- INSTRUCTIONS TO FOLLOW
Without including any pictures, write out the listing below exactly.

- MATERIAL
══════════

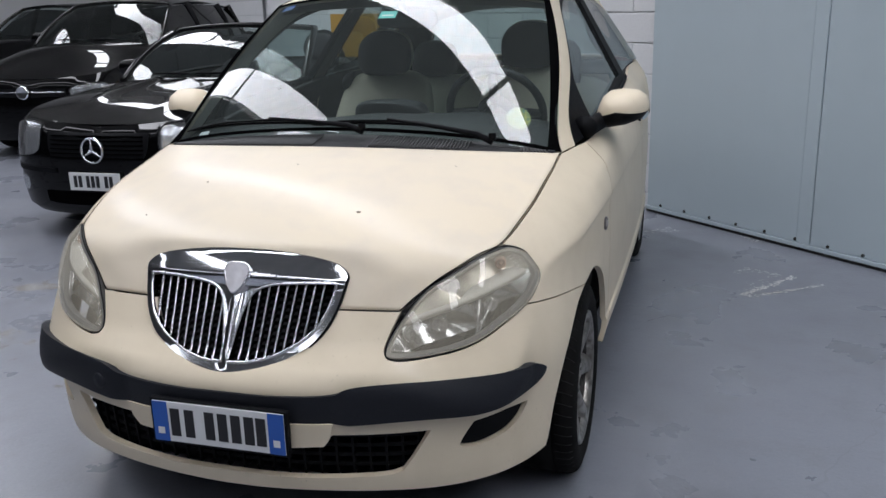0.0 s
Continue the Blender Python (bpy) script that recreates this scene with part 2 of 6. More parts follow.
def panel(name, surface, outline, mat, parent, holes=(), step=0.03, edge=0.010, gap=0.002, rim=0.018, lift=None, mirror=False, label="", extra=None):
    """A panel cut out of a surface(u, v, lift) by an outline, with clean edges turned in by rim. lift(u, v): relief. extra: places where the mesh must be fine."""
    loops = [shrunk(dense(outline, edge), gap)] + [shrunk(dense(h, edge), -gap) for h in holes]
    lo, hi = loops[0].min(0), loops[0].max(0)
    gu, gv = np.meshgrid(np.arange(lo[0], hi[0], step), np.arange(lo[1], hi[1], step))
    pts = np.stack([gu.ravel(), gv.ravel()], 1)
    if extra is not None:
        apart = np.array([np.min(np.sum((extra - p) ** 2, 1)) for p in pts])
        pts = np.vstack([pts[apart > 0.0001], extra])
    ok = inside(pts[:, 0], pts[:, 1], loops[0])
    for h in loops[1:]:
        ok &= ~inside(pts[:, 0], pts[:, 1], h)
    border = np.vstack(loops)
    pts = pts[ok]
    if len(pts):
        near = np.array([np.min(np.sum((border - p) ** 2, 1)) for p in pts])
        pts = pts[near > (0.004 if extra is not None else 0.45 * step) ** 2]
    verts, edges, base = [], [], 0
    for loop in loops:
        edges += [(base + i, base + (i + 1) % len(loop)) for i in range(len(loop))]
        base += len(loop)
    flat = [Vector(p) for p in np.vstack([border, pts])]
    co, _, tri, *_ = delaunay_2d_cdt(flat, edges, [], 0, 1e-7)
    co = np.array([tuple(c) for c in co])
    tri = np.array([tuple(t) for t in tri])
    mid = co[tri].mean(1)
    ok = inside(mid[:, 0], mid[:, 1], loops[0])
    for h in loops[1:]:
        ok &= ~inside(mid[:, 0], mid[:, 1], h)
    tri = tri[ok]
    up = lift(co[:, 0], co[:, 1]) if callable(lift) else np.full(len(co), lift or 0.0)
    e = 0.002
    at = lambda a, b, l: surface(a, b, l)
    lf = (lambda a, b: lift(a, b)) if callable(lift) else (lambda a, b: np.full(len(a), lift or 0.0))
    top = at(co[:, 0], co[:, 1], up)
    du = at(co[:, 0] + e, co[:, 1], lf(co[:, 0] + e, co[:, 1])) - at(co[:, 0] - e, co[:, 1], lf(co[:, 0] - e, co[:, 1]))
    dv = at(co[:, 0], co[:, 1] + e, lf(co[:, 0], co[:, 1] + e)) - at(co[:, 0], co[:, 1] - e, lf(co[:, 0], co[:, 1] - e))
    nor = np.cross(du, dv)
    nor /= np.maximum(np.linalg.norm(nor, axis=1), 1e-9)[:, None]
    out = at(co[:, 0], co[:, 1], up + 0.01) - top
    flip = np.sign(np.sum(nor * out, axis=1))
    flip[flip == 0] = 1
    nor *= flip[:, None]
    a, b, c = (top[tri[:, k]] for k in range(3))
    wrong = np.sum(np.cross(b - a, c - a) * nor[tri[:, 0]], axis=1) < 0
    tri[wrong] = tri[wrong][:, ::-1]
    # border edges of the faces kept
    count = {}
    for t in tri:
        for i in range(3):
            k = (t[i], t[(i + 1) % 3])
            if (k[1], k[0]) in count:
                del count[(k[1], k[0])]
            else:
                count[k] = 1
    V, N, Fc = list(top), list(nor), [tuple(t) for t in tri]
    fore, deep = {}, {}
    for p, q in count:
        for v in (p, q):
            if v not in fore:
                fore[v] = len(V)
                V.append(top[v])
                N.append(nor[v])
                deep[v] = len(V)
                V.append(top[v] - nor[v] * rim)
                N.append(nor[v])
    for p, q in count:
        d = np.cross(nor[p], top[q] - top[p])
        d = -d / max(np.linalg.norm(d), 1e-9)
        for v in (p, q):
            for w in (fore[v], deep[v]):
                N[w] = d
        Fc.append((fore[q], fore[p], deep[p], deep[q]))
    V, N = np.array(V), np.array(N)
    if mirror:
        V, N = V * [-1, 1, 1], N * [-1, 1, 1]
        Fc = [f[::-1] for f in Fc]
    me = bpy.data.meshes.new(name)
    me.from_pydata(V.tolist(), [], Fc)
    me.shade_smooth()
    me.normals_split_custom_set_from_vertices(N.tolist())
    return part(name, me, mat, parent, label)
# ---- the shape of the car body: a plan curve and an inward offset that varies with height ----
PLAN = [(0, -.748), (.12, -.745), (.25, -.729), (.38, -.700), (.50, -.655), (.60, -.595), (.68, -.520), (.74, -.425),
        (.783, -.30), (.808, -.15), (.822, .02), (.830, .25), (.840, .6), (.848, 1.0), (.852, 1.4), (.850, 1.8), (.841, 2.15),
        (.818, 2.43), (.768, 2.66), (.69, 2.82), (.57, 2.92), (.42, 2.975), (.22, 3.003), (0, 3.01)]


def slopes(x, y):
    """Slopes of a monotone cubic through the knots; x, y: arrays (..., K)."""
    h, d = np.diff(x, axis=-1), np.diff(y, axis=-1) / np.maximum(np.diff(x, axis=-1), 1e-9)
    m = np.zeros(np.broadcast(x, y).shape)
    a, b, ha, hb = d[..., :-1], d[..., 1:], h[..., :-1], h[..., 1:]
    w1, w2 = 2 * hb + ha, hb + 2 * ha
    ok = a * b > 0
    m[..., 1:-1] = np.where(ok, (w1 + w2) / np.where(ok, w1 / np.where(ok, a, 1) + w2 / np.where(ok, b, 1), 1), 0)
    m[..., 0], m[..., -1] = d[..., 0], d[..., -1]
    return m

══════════

- OUTPUT OF THE TASK
0.0 s
Continue the Blender Python (bpy) script that recreates this scene with part 2 of 6. More parts follow.
def panel(name, surface, outline, mat, parent, holes=(), step=0.03, edge=0.010, gap=0.002, rim=0.018, lift=None, mirror=False, label="", extra=None):
    """A panel cut out of a surface(u, v, lift) by an outline, with clean edges turned in by rim. lift(u, v): relief. extra: places where the mesh must be fine."""
    loops = [shrunk(dense(outline, edge), gap)] + [shrunk(dense(h, edge), -gap) for h in holes]
    lo, hi = loops[0].min(0), loops[0].max(0)
    gu, gv = np.meshgrid(np.arange(lo[0], hi[0], step), np.arange(lo[1], hi[1], step))
    pts = np.stack([gu.ravel(), gv.ravel()], 1)
    if extra is not None:
        apart = np.array([np.min(np.sum((extra - p) ** 2, 1)) for p in pts])
        pts = np.vstack([pts[apart > 0.0001], extra])
    ok = inside(pts[:, 0], pts[:, 1], loops[0])
    for h in loops[1:]:
        ok &= ~inside(pts[:, 0], pts[:, 1], h)
    border = np.vstack(loops)
    pts = pts[ok]
    if len(pts):
        near = np.array([np.min(np.sum((border - p) ** 2, 1)) for p in pts])
        pts = pts[near > (0.004 if extra is not None else 0.45 * step) ** 2]
    verts, edges, base = [], [], 0
    for loop in loops:
        edges += [(base + i, base + (i + 1) % len(loop)) for i in range(len(loop))]
        base += len(loop)
    flat = [Vector(p) for p in np.vstack([border, pts])]
    co, _, tri, *_ = delaunay_2d_cdt(flat, edges, [], 0, 1e-7)
    co = np.array([tuple(c) for c in co])
    tri = np.array([tuple(t) for t in tri])
    mid = co[tri].mean(1)
    ok = inside(mid[:, 0], mid[:, 1], loops[0])
    for h in loops[1:]:
        ok &= ~inside(mid[:, 0], mid[:, 1], h)
    tri = tri[ok]
    up = lift(co[:, 0], co[:, 1]) if callable(lift) else np.full(len(co), lift or 0.0)
    e = 0.002
    at = lambda a, b, l: surface(a, b, l)
    lf = (lambda a, b: lift(a, b)) if callable(lift) else (lambda a, b: np.full(len(a), lift or 0.0))
    top = at(co[:, 0], co[:, 1], up)
    du = at(co[:, 0] + e, co[:, 1], lf(co[:, 0] + e, co[:, 1])) - at(co[:, 0] - e, co[:, 1], lf(co[:, 0] - e, co[:, 1]))
    dv = at(co[:, 0], co[:, 1] + e, lf(co[:, 0], co[:, 1] + e)) - at(co[:, 0], co[:, 1] - e, lf(co[:, 0], co[:, 1] - e))
    nor = np.cross(du, dv)
    nor /= np.maximum(np.linalg.norm(nor, axis=1), 1e-9)[:, None]
    out = at(co[:, 0], co[:, 1], up + 0.01) - top
    flip = np.sign(np.sum(nor * out, axis=1))
    flip[flip == 0] = 1
    nor *= flip[:, None]
    a, b, c = (top[tri[:, k]] for k in range(3))
    wrong = np.sum(np.cross(b - a, c - a) * nor[tri[:, 0]], axis=1) < 0
    tri[wrong] = tri[wrong][:, ::-1]
    # border edges of the faces kept
    count = {}
    for t in tri:
        for i in range(3):
            k = (t[i], t[(i + 1) % 3])
            if (k[1], k[0]) in count:
                del count[(k[1], k[0])]
            else:
                count[k] = 1
    V, N, Fc = list(top), list(nor), [tuple(t) for t in tri]
    fore, deep = {}, {}
    for p, q in count:
        for v in (p, q):
            if v not in fore:
                fore[v] = len(V)
                V.append(top[v])
                N.append(nor[v])
                deep[v] = len(V)
                V.append(top[v] - nor[v] * rim)
                N.append(nor[v])
    for p, q in count:
        d = np.cross(nor[p], top[q] - top[p])
        d = -d / max(np.linalg.norm(d), 1e-9)
        for v in (p, q):
            for w in (fore[v], deep[v]):
                N[w] = d
        Fc.append((fore[q], fore[p], deep[p], deep[q]))
    V, N = np.array(V), np.array(N)
    if mirror:
        V, N = V * [-1, 1, 1], N * [-1, 1, 1]
        Fc = [f[::-1] for f in Fc]
    me = bpy.data.meshes.new(name)
    me.from_pydata(V.tolist(), [], Fc)
    me.shade_smooth()
    me.normals_split_custom_set_from_vertices(N.tolist())
    return part(name, me, mat, parent, label)
# ---- the shape of the car body: a plan curve and an inward offset that varies with height ----
PLAN = [(0, -.748), (.12, -.745), (.25, -.729), (.38, -.700), (.50, -.655), (.60, -.595), (.68, -.520), (.74, -.425),
        (.783, -.30), (.808, -.15), (.822, .02), (.830, .25), (.840, .6), (.848, 1.0), (.852, 1.4), (.850, 1.8), (.841, 2.15),
        (.818, 2.43), (.768, 2.66), (.69, 2.82), (.57, 2.92), (.42, 2.975), (.22, 3.003), (0, 3.01)]


def slopes(x, y):
    """Slopes of a monotone cubic through the knots; x, y: arrays (..., K)."""
    h, d = np.diff(x, axis=-1), np.diff(y, axis=-1) / np.maximum(np.diff(x, axis=-1), 1e-9)
    m = np.zeros(np.broadcast(x, y).shape)
    a, b, ha, hb = d[..., :-1], d[..., 1:], h[..., :-1], h[..., 1:]
    w1, w2 = 2 * hb + ha, hb + 2 * ha
    ok = a * b > 0
    m[..., 1:-1] = np.where(ok, (w1 + w2) / np.where(ok, w1 / np.where(ok, a, 1) + w2 / np.where(ok, b, 1), 1), 0)
    m[..., 0], m[..., -1] = d[..., 0], d[..., -1]
    return m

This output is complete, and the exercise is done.